▶ Collected material:
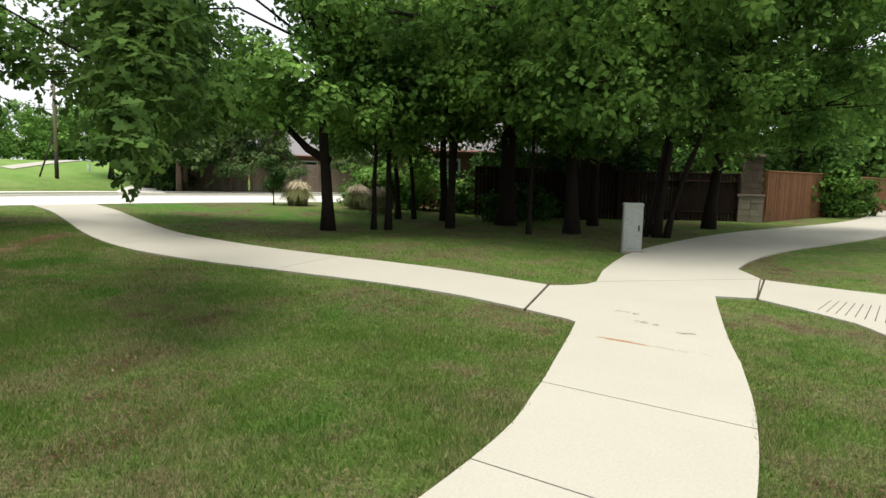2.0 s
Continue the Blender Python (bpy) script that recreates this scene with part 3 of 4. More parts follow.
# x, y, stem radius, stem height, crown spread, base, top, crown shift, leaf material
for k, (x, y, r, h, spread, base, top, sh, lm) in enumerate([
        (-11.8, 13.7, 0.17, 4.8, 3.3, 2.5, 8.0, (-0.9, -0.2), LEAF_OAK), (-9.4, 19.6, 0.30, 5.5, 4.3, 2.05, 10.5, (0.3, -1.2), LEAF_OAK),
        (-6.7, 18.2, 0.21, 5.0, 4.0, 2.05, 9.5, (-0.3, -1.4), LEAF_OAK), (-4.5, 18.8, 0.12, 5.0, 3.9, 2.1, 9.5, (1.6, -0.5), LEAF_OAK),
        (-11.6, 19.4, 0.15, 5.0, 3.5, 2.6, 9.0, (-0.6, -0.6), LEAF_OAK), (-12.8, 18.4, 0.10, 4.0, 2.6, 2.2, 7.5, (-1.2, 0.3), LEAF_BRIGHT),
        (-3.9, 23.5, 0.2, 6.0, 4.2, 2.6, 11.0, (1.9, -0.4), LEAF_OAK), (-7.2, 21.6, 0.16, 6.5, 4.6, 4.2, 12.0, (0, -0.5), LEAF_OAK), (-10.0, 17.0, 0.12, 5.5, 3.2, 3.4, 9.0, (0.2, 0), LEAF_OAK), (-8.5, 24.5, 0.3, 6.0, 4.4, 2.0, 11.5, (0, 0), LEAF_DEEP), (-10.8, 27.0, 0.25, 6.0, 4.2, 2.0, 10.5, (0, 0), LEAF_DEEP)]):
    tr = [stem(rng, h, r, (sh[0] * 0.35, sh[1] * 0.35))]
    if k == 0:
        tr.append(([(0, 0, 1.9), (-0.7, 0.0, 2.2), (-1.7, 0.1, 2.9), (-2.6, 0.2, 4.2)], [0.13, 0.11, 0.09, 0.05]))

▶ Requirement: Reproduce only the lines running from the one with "Continue the Blender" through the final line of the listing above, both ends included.

▶ Exercise solution:
Continue the Blender Python (bpy) script that recreates this scene with part 3 of 4. More parts follow.
# x, y, stem radius, stem height, crown spread, base, top, crown shift, leaf material
for k, (x, y, r, h, spread, base, top, sh, lm) in enumerate([
        (-11.8, 13.7, 0.17, 4.8, 3.3, 2.5, 8.0, (-0.9, -0.2), LEAF_OAK), (-9.4, 19.6, 0.30, 5.5, 4.3, 2.05, 10.5, (0.3, -1.2), LEAF_OAK),
        (-6.7, 18.2, 0.21, 5.0, 4.0, 2.05, 9.5, (-0.3, -1.4), LEAF_OAK), (-4.5, 18.8, 0.12, 5.0, 3.9, 2.1, 9.5, (1.6, -0.5), LEAF_OAK),
        (-11.6, 19.4, 0.15, 5.0, 3.5, 2.6, 9.0, (-0.6, -0.6), LEAF_OAK), (-12.8, 18.4, 0.10, 4.0, 2.6, 2.2, 7.5, (-1.2, 0.3), LEAF_BRIGHT),
        (-3.9, 23.5, 0.2, 6.0, 4.2, 2.6, 11.0, (1.9, -0.4), LEAF_OAK), (-7.2, 21.6, 0.16, 6.5, 4.6, 4.2, 12.0, (0, -0.5), LEAF_OAK), (-10.0, 17.0, 0.12, 5.5, 3.2, 3.4, 9.0, (0.2, 0), LEAF_OAK), (-8.5, 24.5, 0.3, 6.0, 4.4, 2.0, 11.5, (0, 0), LEAF_DEEP), (-10.8, 27.0, 0.25, 6.0, 4.2, 2.0, 10.5, (0, 0), LEAF_DEEP)]):
    tr = [stem(rng, h, r, (sh[0] * 0.35, sh[1] * 0.35))]
    if k == 0:
        tr.append(([(0, 0, 1.9), (-0.7, 0.0, 2.2), (-1.7, 0.1, 2.9), (-2.6, 0.2, 4.2)], [0.13, 0.11, 0.09, 0.05]))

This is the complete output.